• EXERCISE REQUIREMENTS:
Repeat, exactly and completely, the material that follows. Omit the pictures.

• DATA:
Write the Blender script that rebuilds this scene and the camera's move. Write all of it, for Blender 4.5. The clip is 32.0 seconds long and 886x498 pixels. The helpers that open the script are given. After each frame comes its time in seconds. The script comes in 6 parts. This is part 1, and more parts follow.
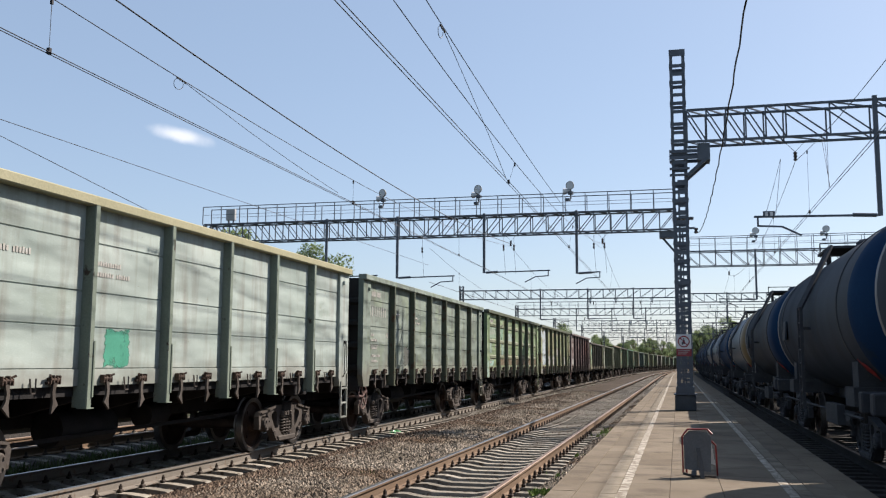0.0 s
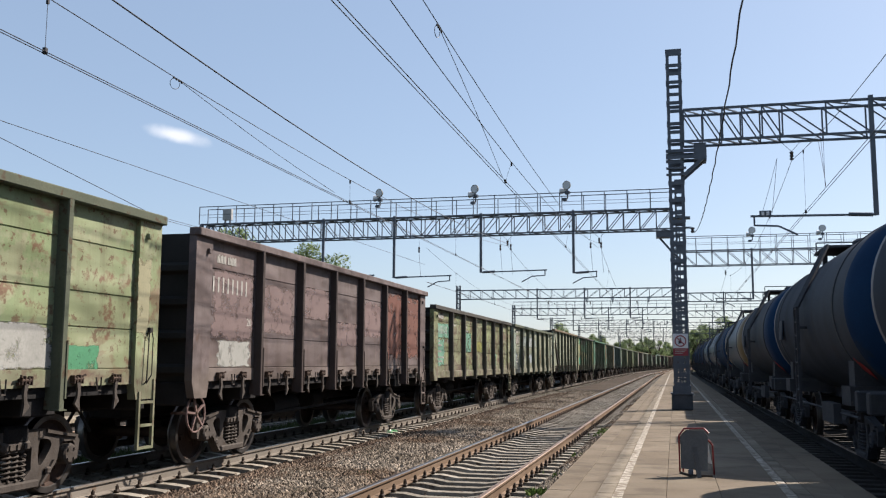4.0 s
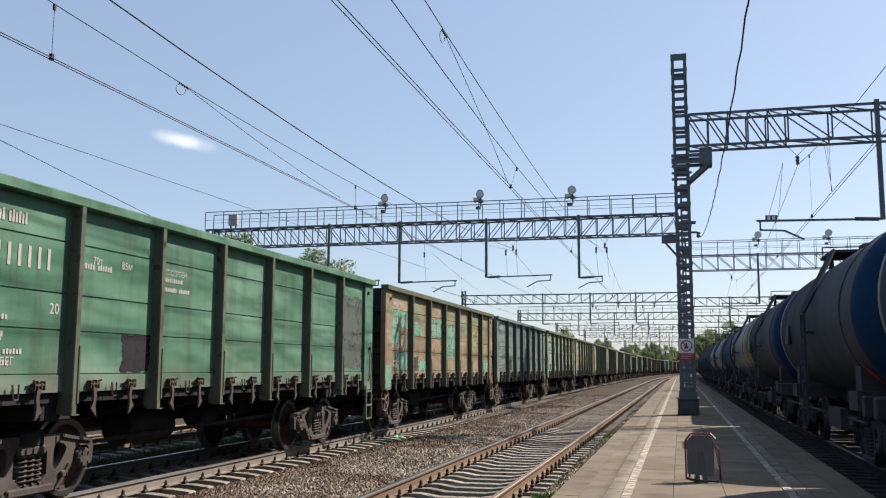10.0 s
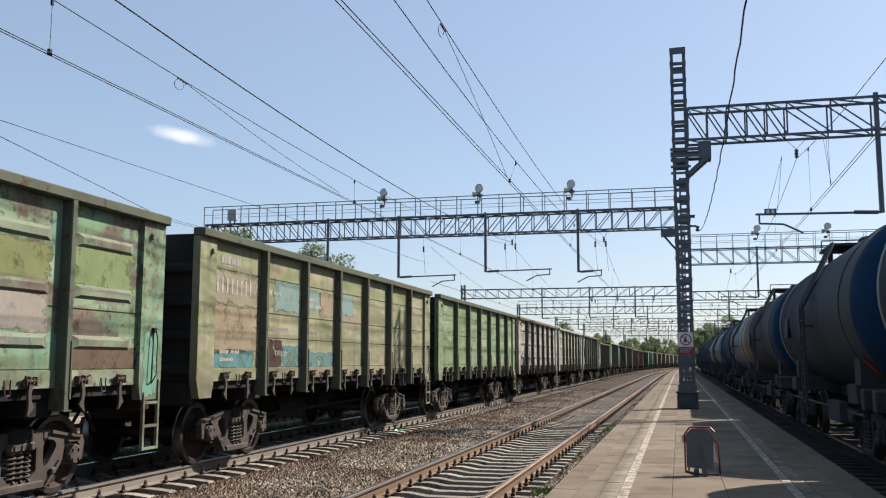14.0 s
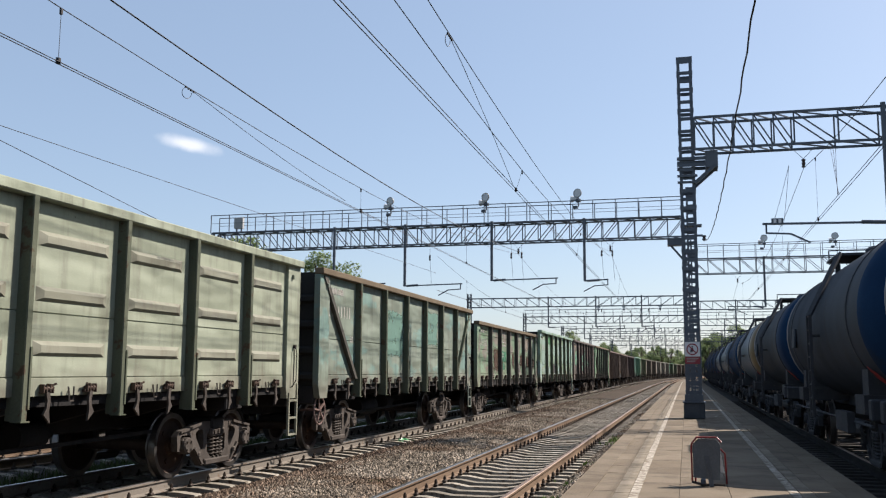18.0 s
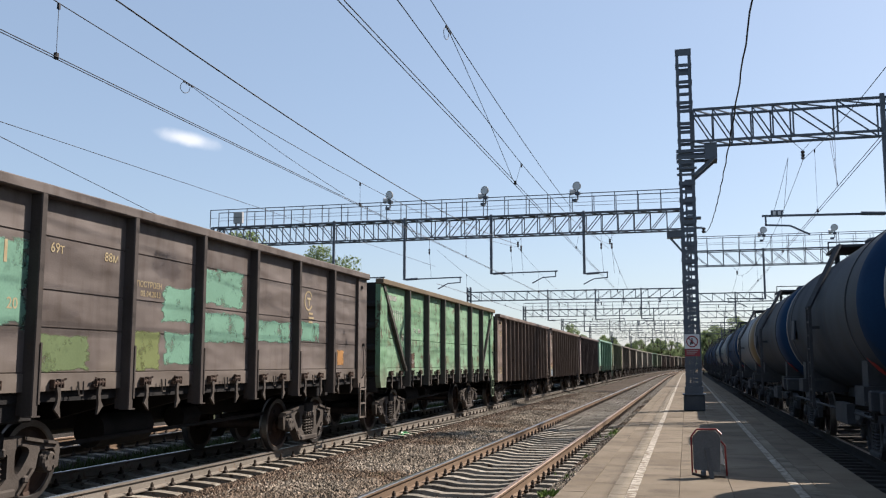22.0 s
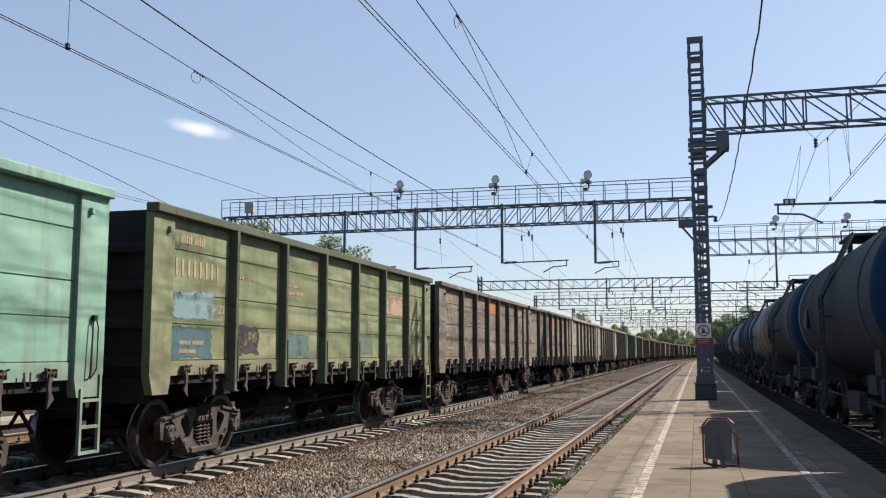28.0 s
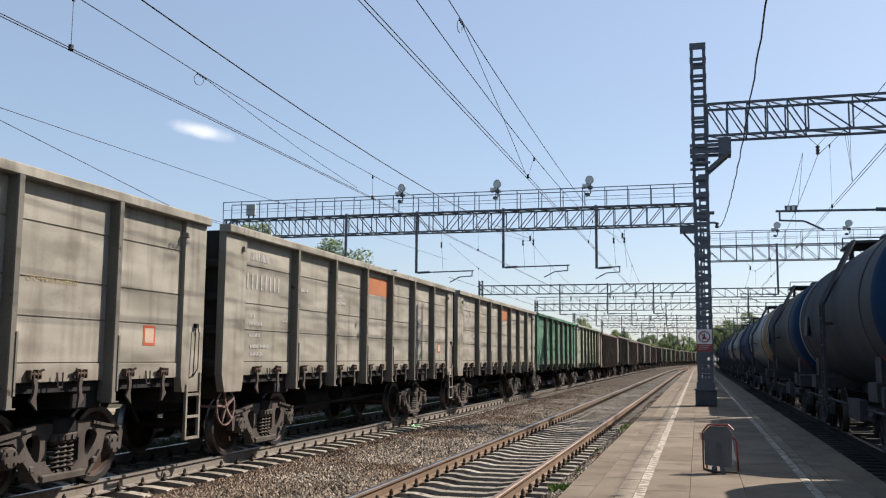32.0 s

• PROBLEM SOLUTION:
Write the Blender script that rebuilds this scene and the camera's move. Write all of it, for Blender 4.5. The clip is 32.0 seconds long and 886x498 pixels. The helpers that open the script are given. After each frame comes its time in seconds. The script comes in 6 parts. This is part 1, and more parts follow.
0.0 s
4.0 s
10.0 s
14.0 s
18.0 s
22.0 s
28.0 s
32.0 s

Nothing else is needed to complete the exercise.